#### SHORT PROBLEM
Look over the lines below. Report each one that includes the string "Blender".

#### RECORDS FOR THIS EXERCISE
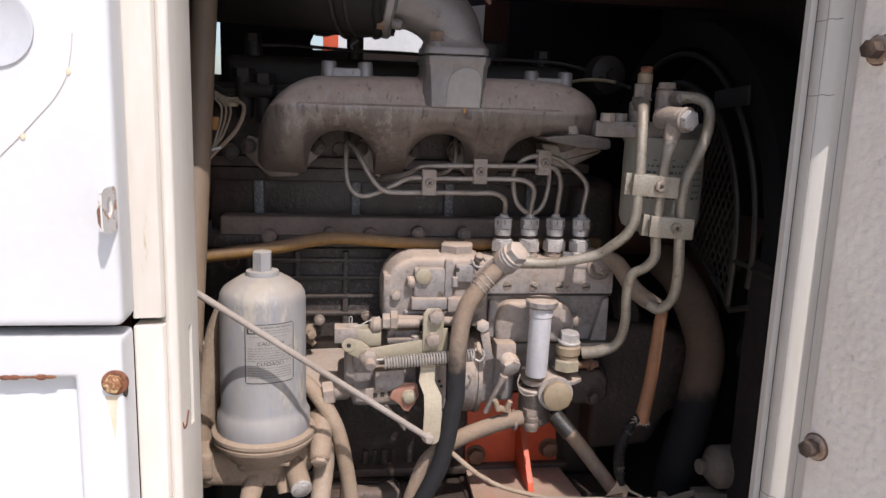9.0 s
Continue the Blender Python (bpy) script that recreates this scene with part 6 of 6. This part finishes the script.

--

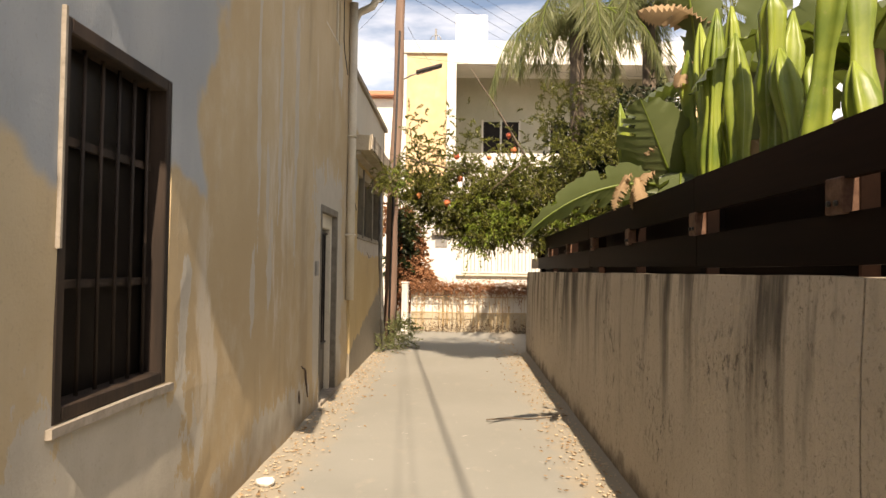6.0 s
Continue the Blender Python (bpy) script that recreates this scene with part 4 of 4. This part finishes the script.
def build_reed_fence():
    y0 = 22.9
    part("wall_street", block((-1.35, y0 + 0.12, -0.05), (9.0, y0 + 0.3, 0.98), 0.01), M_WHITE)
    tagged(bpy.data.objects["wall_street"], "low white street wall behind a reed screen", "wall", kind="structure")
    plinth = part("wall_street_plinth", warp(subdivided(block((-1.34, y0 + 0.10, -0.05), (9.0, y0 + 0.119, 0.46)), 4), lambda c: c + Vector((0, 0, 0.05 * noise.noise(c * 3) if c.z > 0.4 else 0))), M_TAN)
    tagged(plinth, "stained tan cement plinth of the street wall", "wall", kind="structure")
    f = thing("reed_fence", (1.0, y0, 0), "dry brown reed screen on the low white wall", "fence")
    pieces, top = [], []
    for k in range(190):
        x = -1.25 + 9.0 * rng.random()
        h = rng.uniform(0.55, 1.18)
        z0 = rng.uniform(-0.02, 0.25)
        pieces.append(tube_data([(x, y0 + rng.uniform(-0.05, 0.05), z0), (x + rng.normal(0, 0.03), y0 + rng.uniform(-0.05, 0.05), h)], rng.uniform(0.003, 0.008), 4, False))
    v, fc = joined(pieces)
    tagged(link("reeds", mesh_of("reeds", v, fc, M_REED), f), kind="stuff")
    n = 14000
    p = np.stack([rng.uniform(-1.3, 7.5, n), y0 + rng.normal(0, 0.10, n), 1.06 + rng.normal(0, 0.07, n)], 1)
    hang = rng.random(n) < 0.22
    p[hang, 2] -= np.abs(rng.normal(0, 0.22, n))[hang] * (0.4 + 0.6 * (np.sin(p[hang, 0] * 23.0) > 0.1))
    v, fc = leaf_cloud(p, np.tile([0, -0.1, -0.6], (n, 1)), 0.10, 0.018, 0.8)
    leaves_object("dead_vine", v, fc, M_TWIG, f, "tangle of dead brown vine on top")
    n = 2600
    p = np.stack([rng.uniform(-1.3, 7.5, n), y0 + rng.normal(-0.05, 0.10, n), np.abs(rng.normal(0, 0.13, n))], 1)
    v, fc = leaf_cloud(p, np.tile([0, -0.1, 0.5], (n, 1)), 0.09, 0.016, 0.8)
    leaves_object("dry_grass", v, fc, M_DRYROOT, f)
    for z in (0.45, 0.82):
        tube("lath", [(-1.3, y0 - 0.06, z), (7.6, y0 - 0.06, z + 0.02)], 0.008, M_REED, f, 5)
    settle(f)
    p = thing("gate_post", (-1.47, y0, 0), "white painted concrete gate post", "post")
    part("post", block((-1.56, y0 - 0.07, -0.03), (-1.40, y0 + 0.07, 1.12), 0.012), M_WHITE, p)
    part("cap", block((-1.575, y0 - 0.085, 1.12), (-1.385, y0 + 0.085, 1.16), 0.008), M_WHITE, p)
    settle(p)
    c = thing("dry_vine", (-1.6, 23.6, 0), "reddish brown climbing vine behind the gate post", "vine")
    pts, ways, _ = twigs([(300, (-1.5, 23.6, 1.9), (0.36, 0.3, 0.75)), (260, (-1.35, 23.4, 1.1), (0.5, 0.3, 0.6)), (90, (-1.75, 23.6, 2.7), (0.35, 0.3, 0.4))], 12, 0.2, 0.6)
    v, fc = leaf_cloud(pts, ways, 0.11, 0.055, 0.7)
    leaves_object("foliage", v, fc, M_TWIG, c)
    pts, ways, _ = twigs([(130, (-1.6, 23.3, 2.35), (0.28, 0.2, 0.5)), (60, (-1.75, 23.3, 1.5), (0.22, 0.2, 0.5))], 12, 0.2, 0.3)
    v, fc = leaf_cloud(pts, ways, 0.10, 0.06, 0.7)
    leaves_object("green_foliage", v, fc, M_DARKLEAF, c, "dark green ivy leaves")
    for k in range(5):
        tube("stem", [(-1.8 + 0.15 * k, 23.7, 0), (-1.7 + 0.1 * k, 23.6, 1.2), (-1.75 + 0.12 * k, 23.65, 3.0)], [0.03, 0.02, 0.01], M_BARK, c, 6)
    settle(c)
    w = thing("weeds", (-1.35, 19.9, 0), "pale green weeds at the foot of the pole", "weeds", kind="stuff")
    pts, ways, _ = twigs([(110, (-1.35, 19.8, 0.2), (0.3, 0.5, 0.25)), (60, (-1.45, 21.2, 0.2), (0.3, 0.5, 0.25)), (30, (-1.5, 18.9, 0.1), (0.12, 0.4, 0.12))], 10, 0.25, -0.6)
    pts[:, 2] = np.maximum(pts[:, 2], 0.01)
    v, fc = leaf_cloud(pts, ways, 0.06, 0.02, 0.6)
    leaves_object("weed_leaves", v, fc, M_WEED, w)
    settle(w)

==

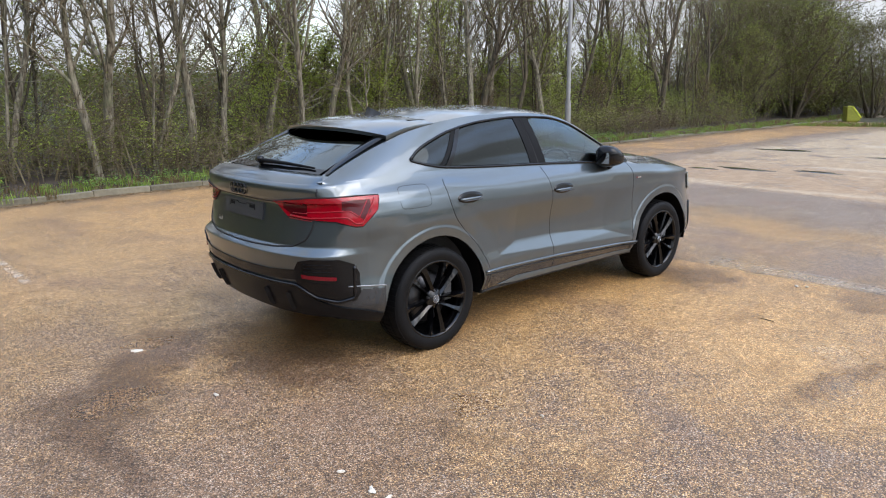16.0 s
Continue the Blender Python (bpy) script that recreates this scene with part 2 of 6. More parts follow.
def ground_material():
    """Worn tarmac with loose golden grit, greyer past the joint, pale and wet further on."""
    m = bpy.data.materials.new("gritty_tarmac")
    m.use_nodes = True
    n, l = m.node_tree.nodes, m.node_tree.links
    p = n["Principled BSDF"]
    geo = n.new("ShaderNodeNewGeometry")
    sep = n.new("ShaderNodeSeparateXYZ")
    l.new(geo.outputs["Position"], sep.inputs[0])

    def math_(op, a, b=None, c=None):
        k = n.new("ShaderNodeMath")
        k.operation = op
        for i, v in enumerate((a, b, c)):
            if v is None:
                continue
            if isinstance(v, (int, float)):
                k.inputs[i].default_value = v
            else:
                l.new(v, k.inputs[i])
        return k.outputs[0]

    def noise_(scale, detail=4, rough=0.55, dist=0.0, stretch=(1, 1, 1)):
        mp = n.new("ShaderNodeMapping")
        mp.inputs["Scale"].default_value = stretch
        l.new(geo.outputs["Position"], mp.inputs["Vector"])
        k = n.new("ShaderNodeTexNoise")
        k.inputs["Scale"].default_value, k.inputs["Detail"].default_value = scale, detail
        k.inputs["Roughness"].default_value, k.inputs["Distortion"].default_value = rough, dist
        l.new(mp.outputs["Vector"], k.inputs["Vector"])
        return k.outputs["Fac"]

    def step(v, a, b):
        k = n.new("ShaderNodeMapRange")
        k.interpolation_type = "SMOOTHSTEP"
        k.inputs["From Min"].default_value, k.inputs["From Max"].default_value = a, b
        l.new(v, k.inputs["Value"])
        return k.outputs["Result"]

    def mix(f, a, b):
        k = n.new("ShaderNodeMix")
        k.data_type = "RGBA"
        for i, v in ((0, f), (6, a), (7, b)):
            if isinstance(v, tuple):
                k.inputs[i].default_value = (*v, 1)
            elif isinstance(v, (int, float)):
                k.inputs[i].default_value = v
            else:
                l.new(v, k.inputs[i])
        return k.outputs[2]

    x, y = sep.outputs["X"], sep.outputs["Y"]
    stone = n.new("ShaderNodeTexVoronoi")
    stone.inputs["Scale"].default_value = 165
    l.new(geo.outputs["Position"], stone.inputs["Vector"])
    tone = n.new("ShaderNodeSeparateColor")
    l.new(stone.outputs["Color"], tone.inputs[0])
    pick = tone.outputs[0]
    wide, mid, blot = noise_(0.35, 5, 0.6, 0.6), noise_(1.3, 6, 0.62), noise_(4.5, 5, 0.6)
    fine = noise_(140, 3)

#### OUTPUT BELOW
Continue the Blender Python (bpy) script that recreates this scene with part 6 of 6. This part finishes the script.
Continue the Blender Python (bpy) script that recreates this scene with part 4 of 4. This part finishes the script.
Continue the Blender Python (bpy) script that recreates this scene with part 2 of 6. More parts follow.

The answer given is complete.